Clear the air on sewer line
The noxious smell of downloading is in the Alberta air.
The latest group to get a whiff of the provincial government’s foul practice is the South Red Deer Regional Wastewater Commission.
Seven years ago, the commission and the province agreed to build a regional sewage line from Red Deer to Olds. The province promised to cover 90 per cent of the cost. Transportation officials reassured the commission any cost overruns would be covered under the 90/10 arrangement.
Originally estimated to cost $107 million in 2007, the bill is expected to come in around $135 million due to inflation, construction costs and other delays. Some of those delays were requested by the province during tough economic times back in 2009.
Times were so tough that Red Deer County Coun. Jim Lougheed expressed fears that provincial government cutbacks could cause communities to drop out of the project altogether.
Recently, the provincial government offered the commission a maximum of $10 million toward the completion of the regional sewage line.

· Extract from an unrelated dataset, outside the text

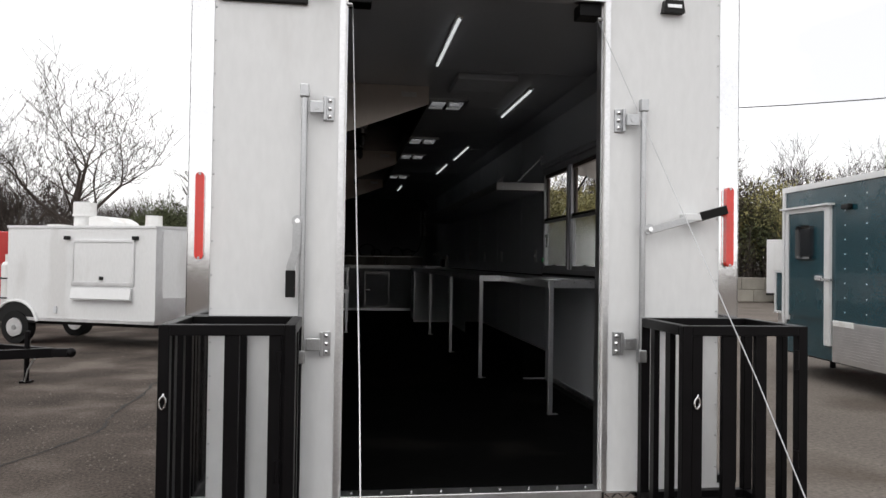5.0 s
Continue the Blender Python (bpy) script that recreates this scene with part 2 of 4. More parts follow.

That’s about $10 million less than what’s needed to finish the project. The offer would also reduce the province’s share of the total cost to about 80 per cent.
Dennis Cooper, chairman of the commission, has accused the province of reneging on its promise to fund 90 per cent. The City of Red Deer was also disappointed to learn that the province was reducing its commitment to the regional wastewater line, and rightly so.
The provincial government’s offer, if you can call it that, stinks, plain and simple.
The province is facing tough economic times, true. But that is no excuse to back out of its commitment to the 90/10 arrangement, especially when the province is responsible for some of those cost overruns.
This is a mess of the province’s own making. How the province deals with it will speak volumes about its credibility and trustworthiness.
It’s absurd to think that any municipality would embark on a project with the province in the future knowing the province could break its commitment on a whim.
The commission feared something like this might happen. Early last month, Dave Hoar, Red Deer County’s representative on the commission, warned that completion of an Olds-to-Red Deer regional sewage line might be delayed to the end of 2015, or even a number of years beyond that, due to the province’s tight finances.
The community caught in the middle of the latest funding tug-o-war between the commission and the province is the Town of Olds, the last community scheduled to be hooked up to the regional line.
The town had planned to improve its sewer lines as far back as 2004, but that project was put on hold because the province wanted a regional option.
Almost 10 years later, Olds is still waiting for the regional sewage line to reach it. Meanwhile, the age and capacity of the town’s existing sewage treatment lagoons, which were a concern in 2009, continue to deteriorate.
This time last year, Cooper was much more upbeat about the province’s willingness to live up to its end of the bargain. Although he had not received a firm funding commitment, a meeting with provincial ministers and local MLAs in Edmonton had gone well.
Now Cooper and the rest of the commission members are back to Square 1. In a special meeting last week, the commission voted to reject the $10-million offer and request a meeting with Transportation Minister Ric McIver to work out alternatives.
If that meeting takes place, the province should clear the air and live up to the funding promise it made seven years ago. The regional sewer line has dragged on long enough.
Cameron Kennedy is an Advocate editor.